Here we get to the crux of what I am talking about. Untold thousands of tourists descend on the country, clutching their copies of the Lord of The Rings Location Guidebook. (I have two copies myself, and continue to give them as gifts in the vain hope more of my friends and family will visit me. So lonely.) They then spend several weeks travelling the country, taking in the most beautiful scenery on the planet. But they don’t actually see it, they don’t see New Zealand. The bus pulls up at Mt Potts Station in the foothills of the Southern Alps and the tour guide says “here we are at Edoras, realm of the Horse Lords.” Nothing is mentioned about the startling geology of the area, nothing is mentioned about the treacherous greenstone trails used by the Ngai Tahu.

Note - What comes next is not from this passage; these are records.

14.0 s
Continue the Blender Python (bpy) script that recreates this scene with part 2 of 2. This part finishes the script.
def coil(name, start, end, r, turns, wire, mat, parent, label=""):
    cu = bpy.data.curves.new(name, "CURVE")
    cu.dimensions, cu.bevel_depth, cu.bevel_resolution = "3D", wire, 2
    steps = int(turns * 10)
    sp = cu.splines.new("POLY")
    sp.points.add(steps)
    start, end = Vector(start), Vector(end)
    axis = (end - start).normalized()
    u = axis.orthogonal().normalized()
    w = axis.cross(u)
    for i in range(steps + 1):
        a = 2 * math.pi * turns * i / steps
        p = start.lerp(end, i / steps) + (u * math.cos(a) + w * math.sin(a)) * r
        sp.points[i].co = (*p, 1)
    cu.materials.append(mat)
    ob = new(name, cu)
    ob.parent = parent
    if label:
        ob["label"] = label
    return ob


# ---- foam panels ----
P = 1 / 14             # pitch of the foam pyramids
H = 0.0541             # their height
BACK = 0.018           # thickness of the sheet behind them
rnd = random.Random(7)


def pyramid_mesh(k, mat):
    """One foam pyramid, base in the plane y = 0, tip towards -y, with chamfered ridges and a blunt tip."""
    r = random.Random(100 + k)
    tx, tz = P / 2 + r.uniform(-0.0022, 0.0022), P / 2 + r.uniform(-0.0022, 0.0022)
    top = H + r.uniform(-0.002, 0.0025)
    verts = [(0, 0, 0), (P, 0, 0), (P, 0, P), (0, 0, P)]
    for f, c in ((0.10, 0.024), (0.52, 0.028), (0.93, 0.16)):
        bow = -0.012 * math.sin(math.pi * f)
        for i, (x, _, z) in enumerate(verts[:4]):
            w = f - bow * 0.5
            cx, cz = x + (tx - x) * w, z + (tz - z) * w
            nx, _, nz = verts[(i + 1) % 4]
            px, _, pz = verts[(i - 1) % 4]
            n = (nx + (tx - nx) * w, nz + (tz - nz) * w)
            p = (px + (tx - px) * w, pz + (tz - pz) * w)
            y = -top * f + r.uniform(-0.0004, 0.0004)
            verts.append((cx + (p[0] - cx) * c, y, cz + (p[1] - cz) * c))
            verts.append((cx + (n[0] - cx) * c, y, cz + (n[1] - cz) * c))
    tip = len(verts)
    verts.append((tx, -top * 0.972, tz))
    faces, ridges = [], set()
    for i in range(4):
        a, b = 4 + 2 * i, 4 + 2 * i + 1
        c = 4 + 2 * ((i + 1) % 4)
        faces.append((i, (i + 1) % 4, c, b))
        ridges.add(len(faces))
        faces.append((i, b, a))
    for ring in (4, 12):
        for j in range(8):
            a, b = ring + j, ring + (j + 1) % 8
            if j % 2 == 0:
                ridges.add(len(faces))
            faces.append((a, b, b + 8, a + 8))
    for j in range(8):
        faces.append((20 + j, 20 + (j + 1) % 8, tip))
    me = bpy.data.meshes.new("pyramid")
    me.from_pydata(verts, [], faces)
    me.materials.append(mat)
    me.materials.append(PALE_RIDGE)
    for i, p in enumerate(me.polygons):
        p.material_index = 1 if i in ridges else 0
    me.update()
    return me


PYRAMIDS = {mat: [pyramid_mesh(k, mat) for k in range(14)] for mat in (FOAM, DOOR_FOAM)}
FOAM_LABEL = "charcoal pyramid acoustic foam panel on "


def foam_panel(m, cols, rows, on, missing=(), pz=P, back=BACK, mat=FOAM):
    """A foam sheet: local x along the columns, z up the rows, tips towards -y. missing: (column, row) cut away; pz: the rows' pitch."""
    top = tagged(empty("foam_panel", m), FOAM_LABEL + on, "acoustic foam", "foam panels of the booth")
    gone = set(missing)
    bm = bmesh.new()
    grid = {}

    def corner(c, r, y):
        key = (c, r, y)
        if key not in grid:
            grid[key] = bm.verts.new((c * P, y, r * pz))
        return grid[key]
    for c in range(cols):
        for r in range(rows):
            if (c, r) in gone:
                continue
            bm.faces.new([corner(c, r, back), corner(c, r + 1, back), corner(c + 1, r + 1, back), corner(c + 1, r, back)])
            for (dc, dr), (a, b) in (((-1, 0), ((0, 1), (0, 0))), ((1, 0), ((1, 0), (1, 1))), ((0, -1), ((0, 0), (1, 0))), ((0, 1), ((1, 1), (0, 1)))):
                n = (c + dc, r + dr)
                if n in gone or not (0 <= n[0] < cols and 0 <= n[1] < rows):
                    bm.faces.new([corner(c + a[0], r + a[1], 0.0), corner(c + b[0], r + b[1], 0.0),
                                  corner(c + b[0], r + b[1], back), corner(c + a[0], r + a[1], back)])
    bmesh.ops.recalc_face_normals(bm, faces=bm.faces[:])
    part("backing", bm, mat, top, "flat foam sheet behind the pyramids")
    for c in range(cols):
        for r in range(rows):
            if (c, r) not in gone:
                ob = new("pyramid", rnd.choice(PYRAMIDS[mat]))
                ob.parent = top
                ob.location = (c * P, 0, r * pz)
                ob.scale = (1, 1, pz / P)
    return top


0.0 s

With the recent release of Cameras in Narnia, the location guidebook for The Lion, The Witch and The Wardrobe I am willing to bet several cups of liquid Turkish delight that history will repeat itself. Perhaps they’ll build a giant wardrobe around the arrivals gate at Auckland airport. That wouldn’t be tasteless at all.

Tourism is an essential industry for a country such as New Zealand and I am over the moon that these incredible artistic achievements build our profile the world over. But New Zealand is also a real place. Come here to see the country that makes these fantasy artists, these Peter Jacksons and Andrew Adamsons. Go to the movies to see what fantasies these artists make.

Am I just whining because I had nothing else to write about this month? Partially. But ask a kiwi how often they get mistaken for Australians in the United States, how often it is assumed that New Zealand is part of Australia. How many Americans can find New Zealand on a map of the world? Compare that to how many of them can find New Zealand on a map of Middle Earth.